Friday, September 26, 2014

Gale_TP#16


Gale Workman
TP#16
Sept. 25, 2014, 8 a.m.
Hecht House

Sore is oh-so foundational and Jihan is level three. During the past three weeks I have observed their strengths and weaknesses. Sore reads and writes significantly better than she speaks, and listening is her weakest skill. Jihan is a strong listener and reader; he's a good speaker. Jihan learned English grammar in Korea from a Korean-speaking teacher. He's working hard to understand English grammar now.

Today, we used letter tiles from my BananaGrams game to build vocabulary of high-frequency (mostly two-letter words). I taught grammar along the way -- prepositions and conjunctions -- even verb mood.

I asked each student to get paper and pen to compile a vocabulary list of new words as we played. We reviewed their lists to conclude our session.

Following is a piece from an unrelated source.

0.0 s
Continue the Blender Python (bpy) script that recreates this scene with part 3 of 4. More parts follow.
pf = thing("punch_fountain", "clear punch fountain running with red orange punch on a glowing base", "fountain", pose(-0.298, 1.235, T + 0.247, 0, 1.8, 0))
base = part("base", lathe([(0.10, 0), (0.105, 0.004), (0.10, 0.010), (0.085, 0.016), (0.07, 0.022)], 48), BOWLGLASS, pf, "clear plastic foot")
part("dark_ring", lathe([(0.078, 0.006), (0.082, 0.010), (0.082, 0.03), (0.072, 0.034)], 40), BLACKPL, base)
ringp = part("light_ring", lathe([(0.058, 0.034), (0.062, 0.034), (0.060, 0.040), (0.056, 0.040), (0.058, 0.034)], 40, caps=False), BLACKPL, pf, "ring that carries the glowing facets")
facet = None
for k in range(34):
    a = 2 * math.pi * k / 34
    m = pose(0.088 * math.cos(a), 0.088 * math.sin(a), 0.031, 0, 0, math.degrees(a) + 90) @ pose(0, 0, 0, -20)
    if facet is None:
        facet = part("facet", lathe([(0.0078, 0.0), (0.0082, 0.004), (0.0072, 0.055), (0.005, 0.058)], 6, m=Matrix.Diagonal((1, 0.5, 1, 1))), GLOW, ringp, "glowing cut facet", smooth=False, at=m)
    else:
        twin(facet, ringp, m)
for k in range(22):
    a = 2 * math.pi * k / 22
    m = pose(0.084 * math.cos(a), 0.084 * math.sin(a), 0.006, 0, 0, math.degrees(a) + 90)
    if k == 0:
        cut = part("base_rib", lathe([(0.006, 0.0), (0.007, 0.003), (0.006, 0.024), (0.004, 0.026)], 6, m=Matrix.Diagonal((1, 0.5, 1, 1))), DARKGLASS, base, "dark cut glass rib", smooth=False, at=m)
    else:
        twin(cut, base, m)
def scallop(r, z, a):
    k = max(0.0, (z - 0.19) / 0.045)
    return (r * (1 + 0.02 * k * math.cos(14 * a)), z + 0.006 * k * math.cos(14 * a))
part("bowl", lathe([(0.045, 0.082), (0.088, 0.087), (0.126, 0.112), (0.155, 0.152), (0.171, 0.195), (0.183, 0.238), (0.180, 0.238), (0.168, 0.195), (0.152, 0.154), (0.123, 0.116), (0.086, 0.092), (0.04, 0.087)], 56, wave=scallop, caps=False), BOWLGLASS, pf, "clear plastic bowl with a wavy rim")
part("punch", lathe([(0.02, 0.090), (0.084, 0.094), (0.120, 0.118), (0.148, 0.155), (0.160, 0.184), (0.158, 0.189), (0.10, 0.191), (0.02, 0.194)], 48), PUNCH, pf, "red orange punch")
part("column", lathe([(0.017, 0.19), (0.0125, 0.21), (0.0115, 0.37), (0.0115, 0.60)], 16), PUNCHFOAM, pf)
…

The l44 letter tiles were face-up in the center of the round table. I asked Sore and Jihan to select titles to line up the alphabet across the table. We discussed how the Spanish and Korean alphabets are different.

Next, the students extracted the vowels from the alphabet, and I determined they understood the terms vowel and consonant.

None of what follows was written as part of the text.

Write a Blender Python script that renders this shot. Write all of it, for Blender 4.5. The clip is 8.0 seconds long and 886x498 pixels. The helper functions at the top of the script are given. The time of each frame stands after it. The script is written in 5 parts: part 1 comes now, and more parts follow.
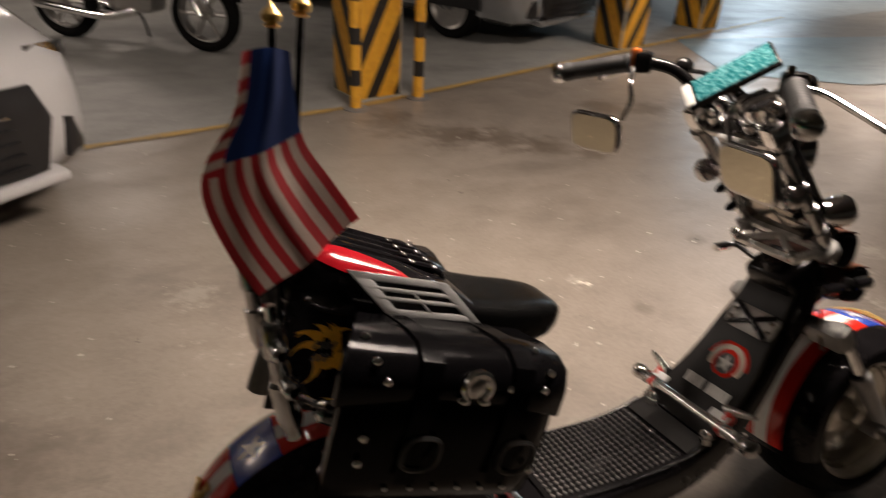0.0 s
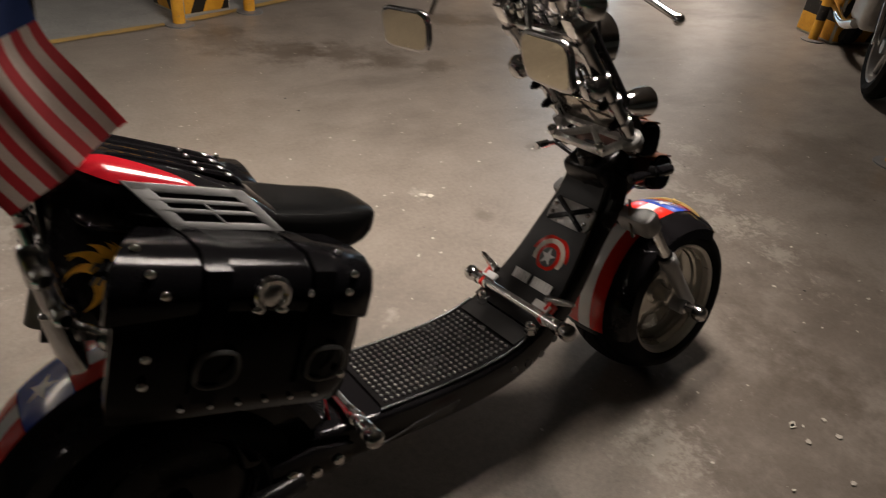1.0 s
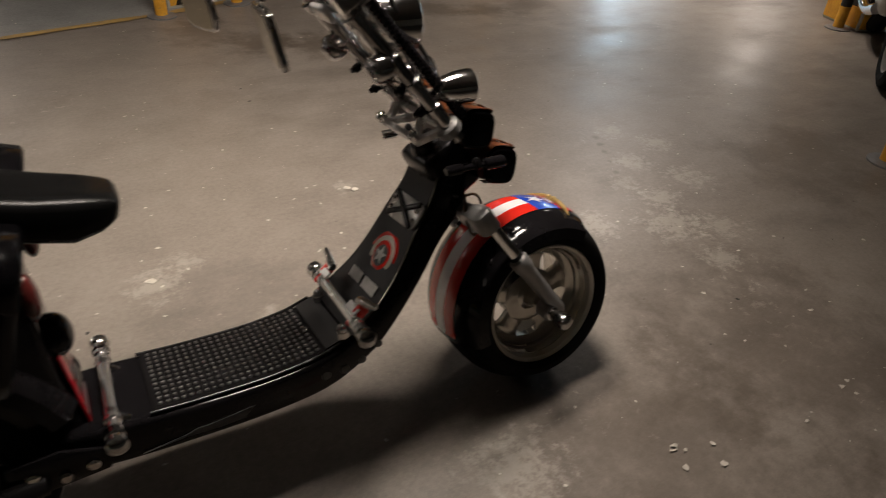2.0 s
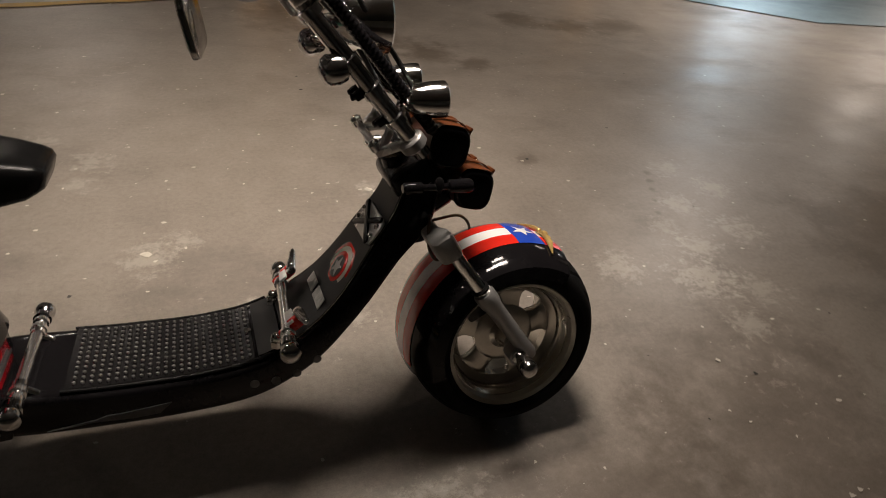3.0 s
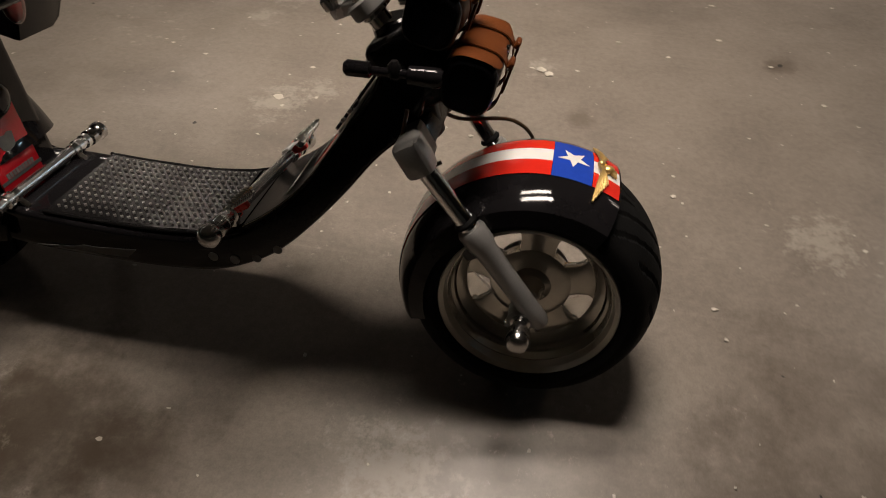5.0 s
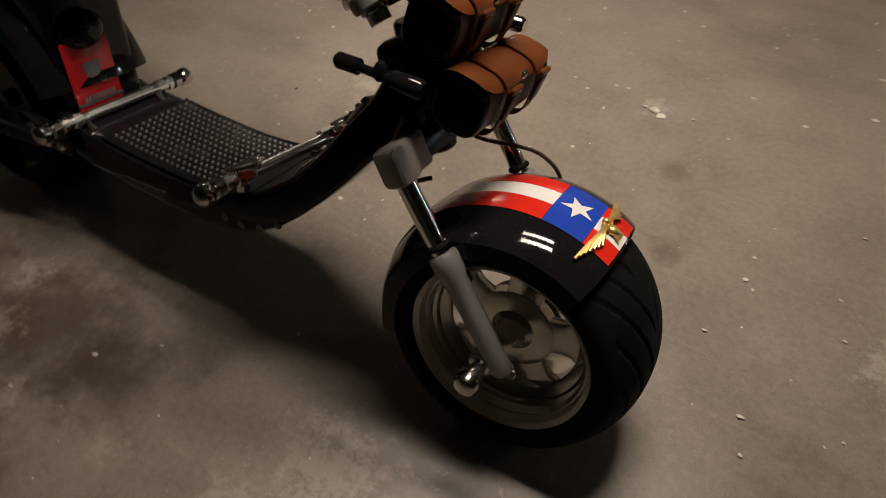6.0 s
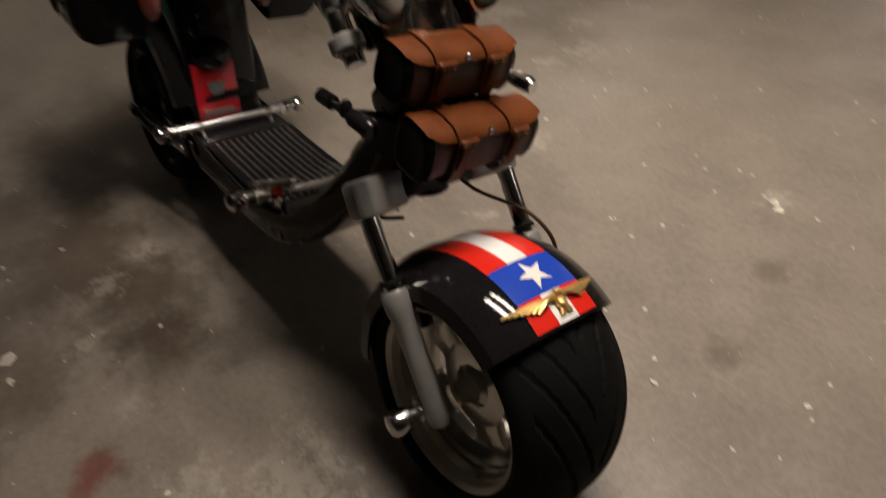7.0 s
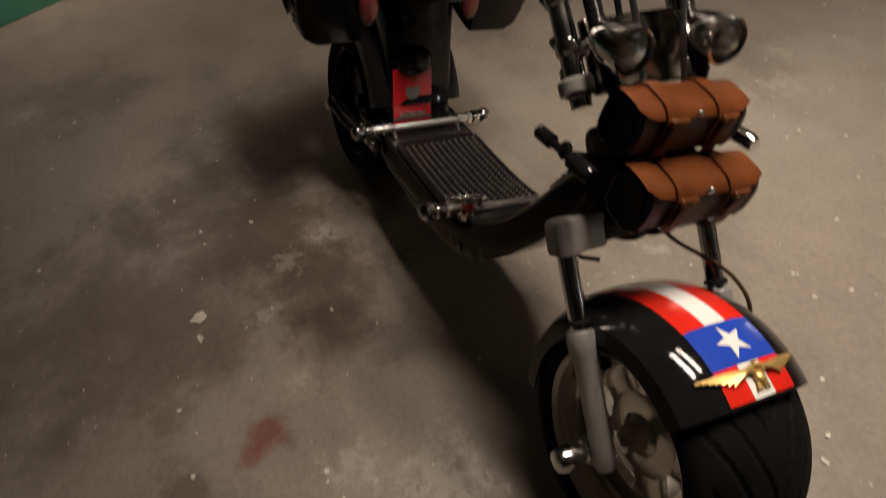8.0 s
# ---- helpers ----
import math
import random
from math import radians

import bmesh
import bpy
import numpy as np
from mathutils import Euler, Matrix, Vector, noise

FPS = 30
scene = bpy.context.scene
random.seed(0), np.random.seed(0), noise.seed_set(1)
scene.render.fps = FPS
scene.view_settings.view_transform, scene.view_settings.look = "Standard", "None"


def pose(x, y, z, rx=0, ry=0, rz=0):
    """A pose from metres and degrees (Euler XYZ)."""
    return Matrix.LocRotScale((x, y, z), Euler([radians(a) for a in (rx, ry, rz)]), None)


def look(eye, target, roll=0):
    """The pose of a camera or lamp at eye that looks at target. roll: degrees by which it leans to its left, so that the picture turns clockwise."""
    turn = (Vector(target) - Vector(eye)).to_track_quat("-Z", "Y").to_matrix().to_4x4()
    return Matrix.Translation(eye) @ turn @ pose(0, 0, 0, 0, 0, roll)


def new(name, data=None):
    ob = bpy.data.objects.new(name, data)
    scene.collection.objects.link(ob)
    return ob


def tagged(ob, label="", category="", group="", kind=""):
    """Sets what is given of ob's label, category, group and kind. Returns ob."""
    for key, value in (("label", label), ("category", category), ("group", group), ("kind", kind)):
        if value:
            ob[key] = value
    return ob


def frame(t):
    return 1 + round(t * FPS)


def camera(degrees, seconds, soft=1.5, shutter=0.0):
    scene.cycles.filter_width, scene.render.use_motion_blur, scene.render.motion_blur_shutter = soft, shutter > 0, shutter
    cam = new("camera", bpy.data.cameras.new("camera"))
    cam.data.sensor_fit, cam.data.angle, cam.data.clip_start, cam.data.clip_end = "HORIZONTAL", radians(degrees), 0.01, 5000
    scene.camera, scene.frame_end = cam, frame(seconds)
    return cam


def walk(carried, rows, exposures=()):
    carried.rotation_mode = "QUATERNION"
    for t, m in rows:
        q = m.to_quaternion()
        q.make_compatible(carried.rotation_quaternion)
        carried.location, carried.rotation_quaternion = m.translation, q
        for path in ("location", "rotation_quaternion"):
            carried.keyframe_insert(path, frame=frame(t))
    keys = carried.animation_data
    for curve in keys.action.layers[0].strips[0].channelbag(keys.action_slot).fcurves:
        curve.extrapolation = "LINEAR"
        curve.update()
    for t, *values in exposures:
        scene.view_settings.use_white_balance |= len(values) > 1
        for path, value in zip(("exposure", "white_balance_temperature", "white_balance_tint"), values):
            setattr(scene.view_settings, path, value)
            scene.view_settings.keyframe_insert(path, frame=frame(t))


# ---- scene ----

I pulled out the "E" tile -- the most frequently used vowel -- and asked the students to place one consonant in front of the E to make an English word. Jihun moved the B tile to make BE. Perfect! I asked each student to speak a sentence using the word BE. I praised, and I corrected errors. We continued the game using each vowel.

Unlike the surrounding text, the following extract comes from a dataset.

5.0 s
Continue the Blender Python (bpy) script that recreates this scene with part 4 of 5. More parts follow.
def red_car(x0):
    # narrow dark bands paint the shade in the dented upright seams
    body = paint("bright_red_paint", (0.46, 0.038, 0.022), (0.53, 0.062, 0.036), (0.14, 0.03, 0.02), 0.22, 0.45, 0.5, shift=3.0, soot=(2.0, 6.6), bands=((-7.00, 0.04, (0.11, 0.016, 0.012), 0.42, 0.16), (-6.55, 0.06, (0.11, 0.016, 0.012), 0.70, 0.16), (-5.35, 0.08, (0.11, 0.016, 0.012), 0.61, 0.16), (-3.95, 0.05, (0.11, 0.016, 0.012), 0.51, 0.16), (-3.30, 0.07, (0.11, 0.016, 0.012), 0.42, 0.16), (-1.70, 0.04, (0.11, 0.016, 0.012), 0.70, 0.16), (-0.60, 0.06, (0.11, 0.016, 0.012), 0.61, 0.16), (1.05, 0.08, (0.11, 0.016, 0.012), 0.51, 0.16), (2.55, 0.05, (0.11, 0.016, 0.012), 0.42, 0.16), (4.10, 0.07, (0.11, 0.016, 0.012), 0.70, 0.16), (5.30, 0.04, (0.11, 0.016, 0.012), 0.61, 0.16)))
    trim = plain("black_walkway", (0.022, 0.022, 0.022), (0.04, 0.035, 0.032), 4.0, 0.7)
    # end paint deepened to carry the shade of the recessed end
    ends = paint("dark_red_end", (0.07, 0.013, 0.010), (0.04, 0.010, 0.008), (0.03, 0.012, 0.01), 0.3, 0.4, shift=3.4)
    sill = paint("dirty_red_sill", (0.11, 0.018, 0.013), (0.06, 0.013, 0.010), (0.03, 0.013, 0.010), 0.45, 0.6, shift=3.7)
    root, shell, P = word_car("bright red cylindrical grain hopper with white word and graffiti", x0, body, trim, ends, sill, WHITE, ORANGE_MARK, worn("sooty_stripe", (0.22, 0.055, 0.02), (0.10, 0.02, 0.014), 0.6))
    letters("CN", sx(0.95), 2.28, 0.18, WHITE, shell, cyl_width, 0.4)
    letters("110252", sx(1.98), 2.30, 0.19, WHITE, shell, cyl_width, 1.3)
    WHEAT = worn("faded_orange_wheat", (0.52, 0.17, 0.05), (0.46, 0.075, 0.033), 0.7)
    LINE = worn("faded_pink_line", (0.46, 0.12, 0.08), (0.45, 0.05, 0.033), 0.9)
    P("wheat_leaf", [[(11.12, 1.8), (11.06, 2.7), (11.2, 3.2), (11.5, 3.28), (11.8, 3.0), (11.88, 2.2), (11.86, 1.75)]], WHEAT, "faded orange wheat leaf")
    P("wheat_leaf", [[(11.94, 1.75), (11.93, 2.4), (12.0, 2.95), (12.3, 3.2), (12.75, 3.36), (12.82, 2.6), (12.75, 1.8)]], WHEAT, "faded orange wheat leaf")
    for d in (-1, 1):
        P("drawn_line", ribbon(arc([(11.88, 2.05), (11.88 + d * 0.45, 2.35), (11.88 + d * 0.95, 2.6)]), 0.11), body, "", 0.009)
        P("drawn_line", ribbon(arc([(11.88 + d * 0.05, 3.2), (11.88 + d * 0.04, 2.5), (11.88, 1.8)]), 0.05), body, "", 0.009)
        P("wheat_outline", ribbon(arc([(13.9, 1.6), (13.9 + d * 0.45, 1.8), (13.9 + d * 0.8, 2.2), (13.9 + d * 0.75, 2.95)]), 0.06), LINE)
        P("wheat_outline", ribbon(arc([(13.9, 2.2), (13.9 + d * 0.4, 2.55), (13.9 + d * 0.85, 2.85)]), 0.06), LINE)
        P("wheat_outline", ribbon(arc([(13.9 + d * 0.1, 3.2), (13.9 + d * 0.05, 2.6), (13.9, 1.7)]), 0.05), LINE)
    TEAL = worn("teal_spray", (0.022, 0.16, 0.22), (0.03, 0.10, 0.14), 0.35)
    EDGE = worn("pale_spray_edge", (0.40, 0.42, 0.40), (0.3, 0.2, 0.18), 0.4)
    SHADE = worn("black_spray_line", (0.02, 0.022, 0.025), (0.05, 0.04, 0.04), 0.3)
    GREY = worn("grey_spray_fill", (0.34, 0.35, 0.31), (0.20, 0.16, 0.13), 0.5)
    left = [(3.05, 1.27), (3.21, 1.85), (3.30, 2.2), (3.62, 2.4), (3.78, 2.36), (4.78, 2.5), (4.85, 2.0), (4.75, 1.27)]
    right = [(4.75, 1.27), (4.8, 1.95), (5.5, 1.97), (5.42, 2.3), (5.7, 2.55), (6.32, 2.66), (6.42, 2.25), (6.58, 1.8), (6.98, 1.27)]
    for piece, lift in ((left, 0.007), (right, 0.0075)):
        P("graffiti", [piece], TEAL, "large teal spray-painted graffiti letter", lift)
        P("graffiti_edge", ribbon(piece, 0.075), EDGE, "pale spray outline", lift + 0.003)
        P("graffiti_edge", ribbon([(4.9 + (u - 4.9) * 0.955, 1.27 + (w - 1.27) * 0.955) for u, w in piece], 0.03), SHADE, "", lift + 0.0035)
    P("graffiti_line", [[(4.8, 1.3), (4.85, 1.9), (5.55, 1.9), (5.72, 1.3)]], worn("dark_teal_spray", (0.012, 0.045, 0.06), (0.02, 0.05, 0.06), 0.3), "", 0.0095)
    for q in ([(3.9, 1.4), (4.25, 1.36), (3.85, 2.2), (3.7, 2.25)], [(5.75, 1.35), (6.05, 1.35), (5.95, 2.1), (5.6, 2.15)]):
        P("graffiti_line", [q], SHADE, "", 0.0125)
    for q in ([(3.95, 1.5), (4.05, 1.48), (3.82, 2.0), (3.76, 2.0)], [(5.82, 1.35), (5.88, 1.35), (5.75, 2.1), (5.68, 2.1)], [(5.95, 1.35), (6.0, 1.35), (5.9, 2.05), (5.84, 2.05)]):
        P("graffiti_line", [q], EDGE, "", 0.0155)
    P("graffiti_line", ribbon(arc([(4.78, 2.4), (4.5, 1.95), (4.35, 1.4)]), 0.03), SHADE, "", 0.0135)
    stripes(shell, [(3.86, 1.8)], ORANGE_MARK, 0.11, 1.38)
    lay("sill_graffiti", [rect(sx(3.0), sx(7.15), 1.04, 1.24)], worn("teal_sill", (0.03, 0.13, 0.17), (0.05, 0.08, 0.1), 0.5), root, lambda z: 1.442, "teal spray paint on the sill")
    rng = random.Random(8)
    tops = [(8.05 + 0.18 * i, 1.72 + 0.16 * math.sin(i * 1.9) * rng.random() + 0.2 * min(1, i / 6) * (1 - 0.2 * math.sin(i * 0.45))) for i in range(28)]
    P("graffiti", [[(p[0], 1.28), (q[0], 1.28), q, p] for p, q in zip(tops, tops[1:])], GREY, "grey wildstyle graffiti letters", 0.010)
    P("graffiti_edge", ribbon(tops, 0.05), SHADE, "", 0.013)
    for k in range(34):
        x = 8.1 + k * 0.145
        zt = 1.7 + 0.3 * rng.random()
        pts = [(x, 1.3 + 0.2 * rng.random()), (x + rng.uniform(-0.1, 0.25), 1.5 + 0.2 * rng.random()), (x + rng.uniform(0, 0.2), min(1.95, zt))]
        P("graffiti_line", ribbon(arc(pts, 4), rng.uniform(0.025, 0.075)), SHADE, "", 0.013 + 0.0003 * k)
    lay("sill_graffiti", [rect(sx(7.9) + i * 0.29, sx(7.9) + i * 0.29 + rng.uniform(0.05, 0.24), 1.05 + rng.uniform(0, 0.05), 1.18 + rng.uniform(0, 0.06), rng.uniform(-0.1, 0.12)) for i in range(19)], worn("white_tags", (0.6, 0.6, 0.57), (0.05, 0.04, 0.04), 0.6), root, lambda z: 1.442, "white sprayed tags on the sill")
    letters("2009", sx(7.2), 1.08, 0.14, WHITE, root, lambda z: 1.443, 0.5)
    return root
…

When the word IF was played, Jihan spoke a sentence correctly using the subjunctive mood: if I were. I praised him and explained his correct use of subjunctive. He put the term on his vocab list because, he said, he struggled with IF, and knowing what grammar to study will help him.

When Sore played the word ON, I demonstrated prepositions as showing relationship between nouns: Gale sits on the chair, and I sought feedback from the students that they could use other prepositions correctly.

To the word AN, Sore added the letter D, and we had an opportunity to discuss conjunctions. Jihan was interested in FANBOYS ... took notes and asked questions. Sore wrote the term conjunction on her vocab list.


Our final round was building the longest word we could from AN. It was EXPAND, built by Jihan and used as EXPANDED in his sentence. Sore caught that difference, so it allowed for a quick lesson on adding ED to make a verb past tense.

1 comment:

  1. I love the tile game idea! You are so creative with your lessons. And great idea to have them keep a list of vocabulary words they do not recognize - I do this for my child tutee, however, I write the list and keep it myself.